Christian Zapata, one of Joseph’s best friends, said that they first met when the two were around 9-years-old, developing a stronger friendship through school and youth sports as the years went on. Zapata said over time they formed a larger friend group that is still lasting to this day.

“It’s hard to choose a favorite memory when we’re talking about Joseph. Every time he was around was always a joyous moment. Anyone who knew Joseph, knows that he’ll never fail to put a smile on your face and how contagious his laugh was,” Zapata said.

Joseph loved Mediterranean food, Indian food, McDonald’s (specifically two spicy McChickens, a medium fries and large Powerade), Robertito’s asada fries, Arizona Arnold Palmer Tea, sweet tea and sour candy, according to his mother.

She said he had aspirations of becoming a business owner, hoping to design his own brand and open up a store. His passion for fashion ran deep with a love for clothes, shoes and jewelry, and he’d always help others with trending styles or looks.

Joseph Rodriguez passed away at 19-years-old, leaving a lasting impression on his family and loved ones. (Courtesy of Annalisa Madrigal)

Villa, who was also his high school sweetheart, said although the couple eventually grew apart, she became a different person because of his passing.

“When I got the news, my world got so weird and so dull because he was an earth angel,” Villa said. “He had such an old soul, and he just made sure everyone around him was good and OK. He was such a great son, a brother, a friend and even a stranger – he was just such a loving person.”

Villa said she really misses him and finds pieces of Joseph within the smallest moments of life now.

“I could be feeling some type of way and a butterfly passes by.

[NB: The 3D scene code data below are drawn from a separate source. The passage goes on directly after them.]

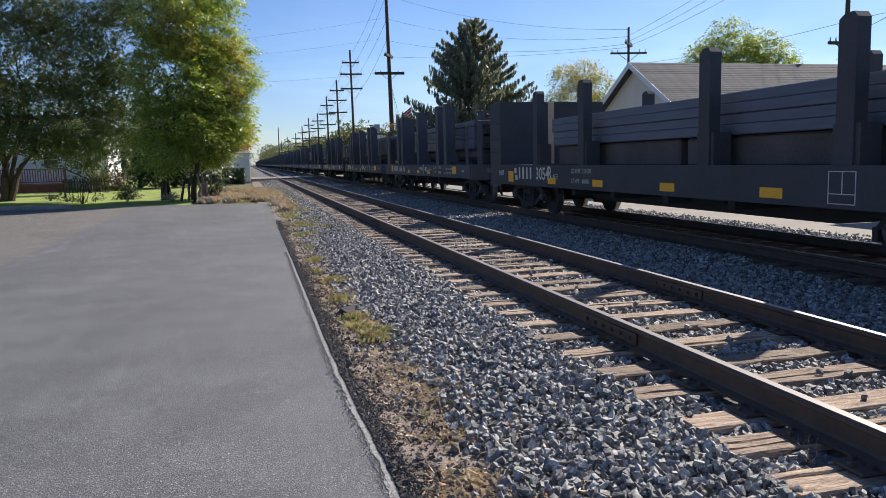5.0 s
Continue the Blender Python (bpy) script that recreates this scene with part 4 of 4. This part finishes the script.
    broad_tree("leafy dark tree beside the spruce", [((15.8, 76, -0.1), (15.8, 76, 4), 0.2, 0.1)], [(15.4, 76, 4.6, 1.6), (17.2, 76, 5.2, 1.5), (16.3, 76, 3.4, 1.7), (18.4, 76, 4, 1.6)], 330, 20, 0.22, 0.22, 52, L_FAR,
               extra=[([(15.0, 75.5, 5.2, 0.8)], 20, L_ORANGE)])
    broad_tree("sunlit green tree above the house roof", [((32.5, 46, -0.1), (32.6, 46, 6), 0.3, 0.14)],
               [(31.2, 46, 7.9, 1.8), (32.4, 46, 9.2, 1.7), (33.4, 46, 8.1, 1.7), (35.2, 46, 8.7, 1.5), (36.4, 46, 7.8, 1.5), (30.0, 46, 7.3, 1.3), (34.3, 46, 6.6, 1.5), (32, 46, 6, 2)], 1150, 26, 0.22, 0.19, 53, L_LIT)
    broad_tree("thin yellowing birch with drooping twigs", [((30.5, 66, -0.1), (30.4, 66, 8), 0.16, 0.06)],
               [(29.3, 66, 9.3, 1.5), (31.2, 66, 9.8, 1.5), (32.6, 66, 8.6, 1.5), (30.2, 66, 7.4, 1.8), (28.2, 66, 7.4, 1.0), (32.4, 66, 6.8, 1.4), (27.6, 66, 6.0, 0.8)], 720, 22, 0.17, 0.19, 54, L_YELLOW, hang=0.9)
    broad_tree("small reddish tree behind the house", [((42, 52, -0.1), (42, 52, 5), 0.16, 0.08)], [(41, 52, 6.6, 1.4), (43, 52, 6.9, 1.6), (45, 52, 6.2, 1.6)], 260, 20, 0.2, 0.22, 55, L_ORANGE)
    # far woods on both sides of the line
    rng = np.random.default_rng(60)
    lobes = []
    for _ in range(150):
        y = rng.uniform(130, 420)
        x = rng.uniform(19, 24) + (y - 130) * rng.uniform(0.0, 0.12)
        h = rng.uniform(5.5, 9.5)
        lobes.append((x, y, h * 0.55, h * 0.5))
    p, s, _ = sprays(lobes, 14000, 12, 0.6, 0.62, 61)
    lobes = []
    for _ in range(130):
        y = rng.uniform(420, 900)
        x = rng.choice([rng.uniform(-60, -5), rng.uniform(15, 70)])
        lobes.append((x, y, 8, rng.uniform(7, 10)))
    for _ in range(50):
        y = rng.uniform(95, 260)
        x = rng.uniform(-70, -14)
        lobes.append((x, y, 4, rng.uniform(3, 6)))
    p2, s2, _ = sprays(lobes, 9000, 10, 1.0, 1.1, 63)
    p, s = np.concatenate([p, p2]), np.concatenate([s, s2])
    keep = p[:, 2] > 0
    w = part("far_woods", scattered("far_woods", [LEAF, LEAF2], p[keep], s[keep], L_FAR, 62), L_FAR)
    tagged(w, "distant green and tan woods along the line", "woods", kind="stuff")


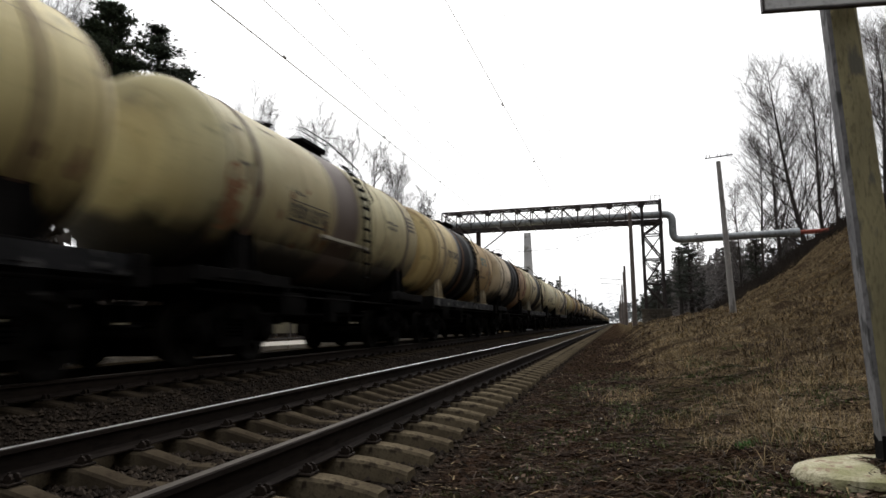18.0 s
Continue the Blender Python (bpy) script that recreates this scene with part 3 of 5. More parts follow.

Or, I sometimes think [of] what he might say in certain situations… and the color blue. It’s just a lot of little things,” she said. “He’s such an inspiration to me. Some stuff about me is kind of inspired by him. I’m just such a changed person.”

Villa isn’t the only one who echoed the same sentiment of missing him and trying to honor his life every day. Zapata said the two bonded over car culture, music and fashion, so the way his friend group commemorates him only made sense.

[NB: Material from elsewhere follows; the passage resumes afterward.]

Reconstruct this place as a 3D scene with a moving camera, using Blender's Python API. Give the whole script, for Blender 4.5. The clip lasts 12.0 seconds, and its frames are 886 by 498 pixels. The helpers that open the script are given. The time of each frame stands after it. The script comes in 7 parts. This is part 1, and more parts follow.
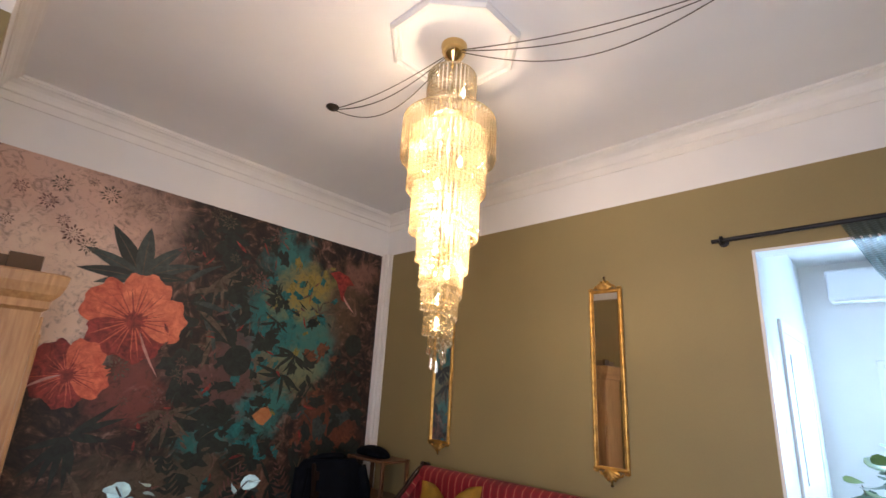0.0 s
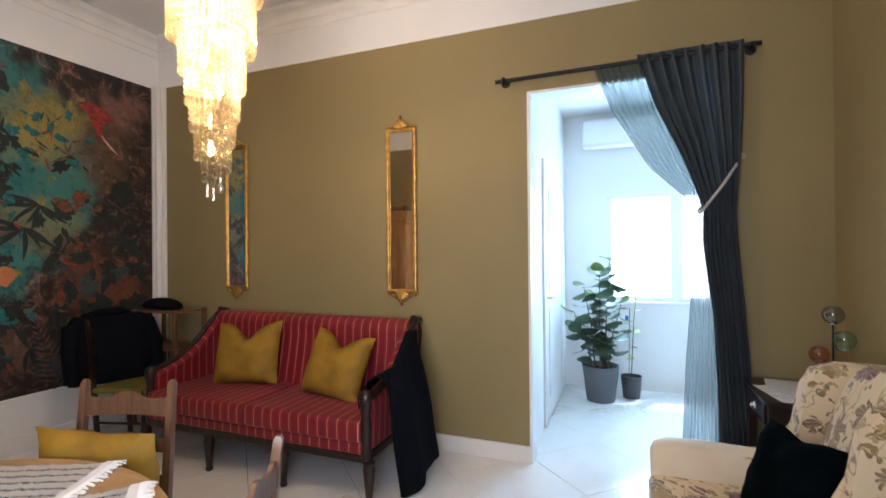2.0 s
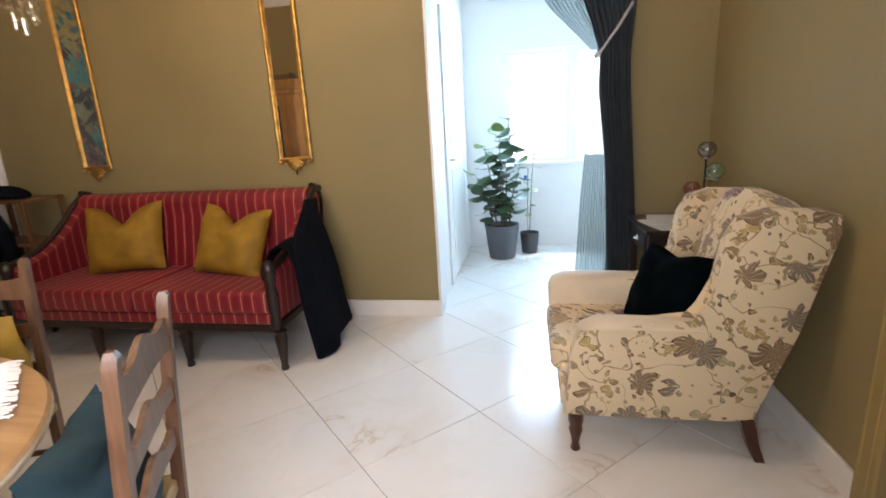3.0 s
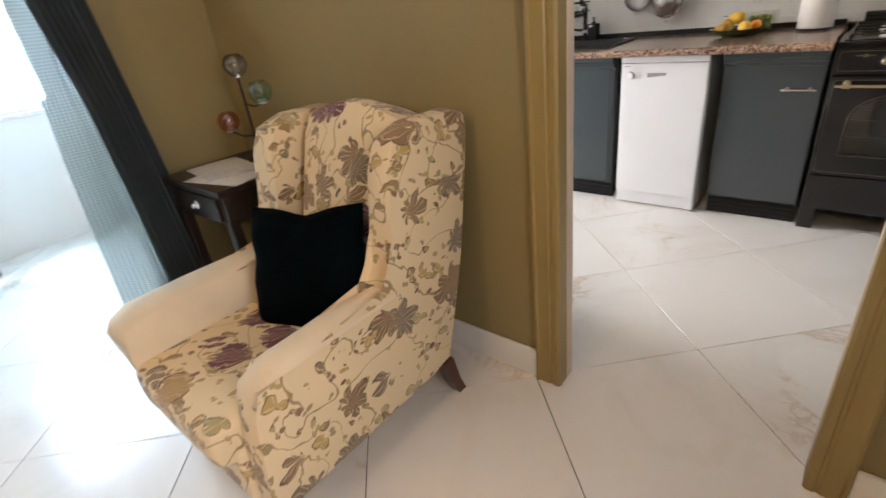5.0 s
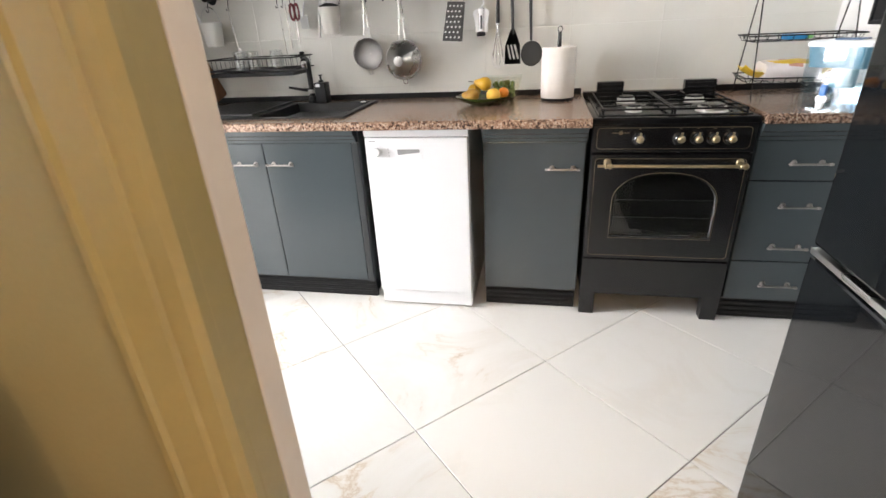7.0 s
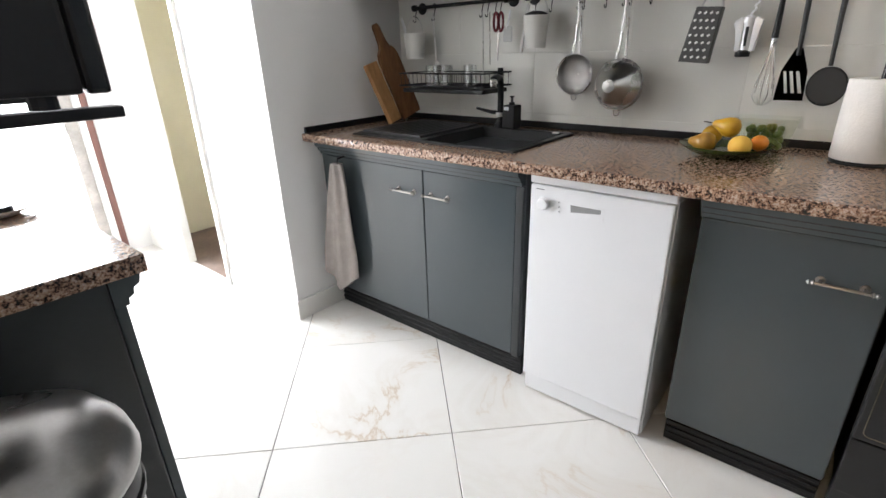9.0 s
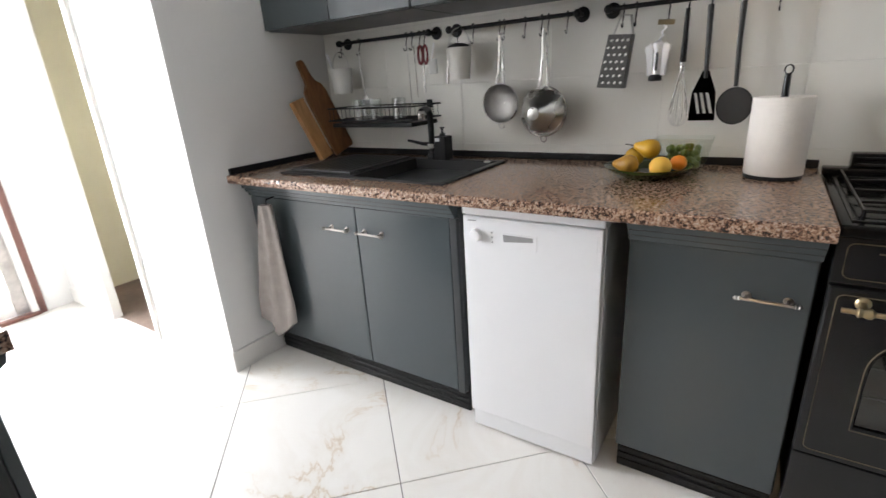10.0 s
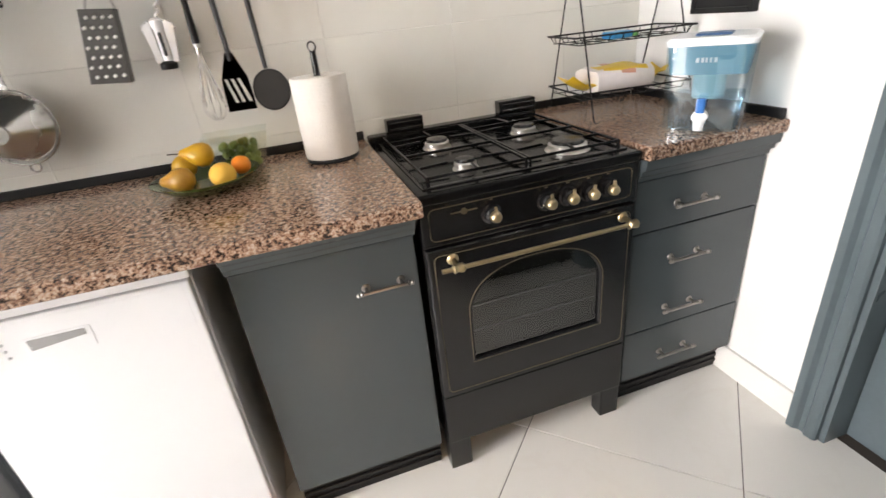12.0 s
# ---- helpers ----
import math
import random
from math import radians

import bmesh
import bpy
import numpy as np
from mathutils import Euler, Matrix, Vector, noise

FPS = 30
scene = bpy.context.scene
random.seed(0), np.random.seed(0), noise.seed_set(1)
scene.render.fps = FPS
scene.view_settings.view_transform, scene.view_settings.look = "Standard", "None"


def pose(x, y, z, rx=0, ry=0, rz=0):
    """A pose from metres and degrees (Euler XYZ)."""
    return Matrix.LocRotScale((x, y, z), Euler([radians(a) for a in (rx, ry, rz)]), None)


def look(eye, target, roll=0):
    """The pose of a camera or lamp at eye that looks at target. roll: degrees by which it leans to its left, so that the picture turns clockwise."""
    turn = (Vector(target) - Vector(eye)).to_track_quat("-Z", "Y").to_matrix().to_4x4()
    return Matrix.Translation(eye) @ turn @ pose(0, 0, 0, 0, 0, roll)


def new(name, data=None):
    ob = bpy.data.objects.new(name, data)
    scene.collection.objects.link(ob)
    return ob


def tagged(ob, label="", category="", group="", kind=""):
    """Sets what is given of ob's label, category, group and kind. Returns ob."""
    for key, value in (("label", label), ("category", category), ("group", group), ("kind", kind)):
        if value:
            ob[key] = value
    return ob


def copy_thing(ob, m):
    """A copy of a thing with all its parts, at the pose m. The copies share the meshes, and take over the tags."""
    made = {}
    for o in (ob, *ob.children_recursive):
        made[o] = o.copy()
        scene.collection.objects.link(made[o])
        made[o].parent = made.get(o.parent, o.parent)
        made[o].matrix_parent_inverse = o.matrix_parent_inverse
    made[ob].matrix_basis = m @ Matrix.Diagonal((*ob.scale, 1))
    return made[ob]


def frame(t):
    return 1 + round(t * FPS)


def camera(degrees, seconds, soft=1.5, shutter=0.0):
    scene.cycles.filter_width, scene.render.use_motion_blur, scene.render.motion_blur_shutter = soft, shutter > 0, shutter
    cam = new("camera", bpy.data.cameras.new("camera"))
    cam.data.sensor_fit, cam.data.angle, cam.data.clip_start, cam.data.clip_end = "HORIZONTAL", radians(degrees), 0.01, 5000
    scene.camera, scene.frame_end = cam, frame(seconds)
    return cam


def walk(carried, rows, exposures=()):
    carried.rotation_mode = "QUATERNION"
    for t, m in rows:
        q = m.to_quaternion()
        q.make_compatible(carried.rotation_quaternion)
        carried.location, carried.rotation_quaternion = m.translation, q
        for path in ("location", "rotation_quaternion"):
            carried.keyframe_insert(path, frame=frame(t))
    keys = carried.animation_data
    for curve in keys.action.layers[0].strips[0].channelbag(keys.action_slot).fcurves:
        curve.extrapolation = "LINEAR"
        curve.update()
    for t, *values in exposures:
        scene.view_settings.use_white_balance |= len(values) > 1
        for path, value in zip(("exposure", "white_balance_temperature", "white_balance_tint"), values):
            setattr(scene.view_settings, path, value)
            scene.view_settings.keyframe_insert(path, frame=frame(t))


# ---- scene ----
cam = camera(85.4, 12.0, shutter=0.2)
PATH = [
    (0, (0.031, 0.007, 1.576), (-1.306, 1.385, 2.137), 3.3),
    (0.5, (0.029, 0.027, 1.571), (-1.147, 1.552, 2.11), 2.5),
    (1, (0.045, 0.067, 1.563), (-0.968, 1.733, 2.008), 1.2),
    (1.5, (0.063, 0.091, 1.529), (-0.808, 1.871, 1.8), 0.3),
    (2, (0.097, 0.102, 1.427), (-0.639, 1.962, 1.436), -0.5),
    (2.5, (0.095, 0.135, 1.36), (-0.509, 2.028, 1.127), -1.4),
    (2.7, (0.091, 0.142, 1.325), (-0.427, 2.041, 0.971), -2.0),
    (4.5, (-0.076, 0.811, 1.174), (0.809, 2.377, 0.3), -8.0),
    (5, (-0.041, 1.041, 1.22), (1.274, 2.245, 0.315), -7.5),
    (5.5, (0.24, 1.215, 1.209), (1.843, 1.984, 0.292), -7.0),
    (6, (0.449, 1.339, 1.204), (2.183, 1.771, 0.305), -5.8),
    (6.5, (0.649, 1.421, 1.234), (2.426, 1.682, 0.356), -4.0),
    (7, (0.809, 1.353, 1.223), (2.582, 1.735, 0.379), -3.1),
    (7.5, (0.961, 1.299, 1.221), (2.683, 1.861, 0.372), -1.9),
    (7.7, (1.025, 1.316, 1.213), (2.706, 1.994, 0.368), -1.4),
    (9.3, (1.436, 1.34, 1.208), (2.843, 2.558, 0.474), -2.0),
    (9.5, (1.455, 1.329, 1.21), (2.902, 2.518, 0.508), -2.2),
    (10, (1.484, 1.318, 1.213), (3.046, 2.378, 0.55), -3.7),
    (10.5, (1.543, 1.381, 1.241), (3.291, 2.057, 0.546), -5.1),
    (11, (1.612, 1.467, 1.232), (3.449, 1.713, 0.481), -6.1),
    (11.5, (1.694, 1.462, 1.233), (3.499, 1.267, 0.393), -6.2),
    (12, (1.777, 1.386, 1.232), (3.503, 0.899, 0.348), -6.4),
]
walk(cam, [(t, look(eye, target, roll)) for t, eye, target, roll in PATH], [
    (0.0, 0.1, 5900, 18), (1.5, 0.2, 5900, 14), (2.0, 0.25, 5900, 14), (2.7, 0.4, 6300, 15), (4.3, 0.35, 6800, 16), (5.0, 0.4, 7050, 17), (5.5, 0.75, 7150, 17), (6.3, 0.98, 7150, 16), (7.2, 0.98, 6800, 14), (9.5, 0.32, 6600, 13), (10.5, 0.36, 6800, 14), (12.0, 0.88, 7250, 16)])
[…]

“Since Joseph’s passing, our friends and I each have a sticker on our cars reading ‘LongLiveJoseph,’ ” Zapata said. “One thing I’d like to say that I am grateful for since Joseph’s passing, is the relationships that I have developed with his family, and many others who shared a common love for Joseph.”

Although two years have passed, for his mother and family things will never be the same.

“We will never be OK. We feel his absence every second, but we talk about him constantly, and I share on Facebook daily. I don’t ever want anyone to forget my beautiful boy,” she said.

His mother said he touched the lives of many people in his 19 years of life. She appreciates when friends or strangers reach out to her and share how Joseph impacted their lives.

“My son was a[n organ] donor and helped so many. He was always so generous, positive and unforgettable. I was so blessed and honored to be his mama,” she said.

A week before his passing, I was driving home, and around the corner from my house, Joseph was riding a bike with a few friends.

“Look, it’s Jiselle,” he said to them and pointed. I waved at him through the window. That was the last time I ever saw him.

This story is a testament of only a few of the lives Joseph played an elemental part in. Día de los Muertos is a time to honor and celebrate the deceased, and this is what I hope to have accomplished for a dear friend whom I miss dearly.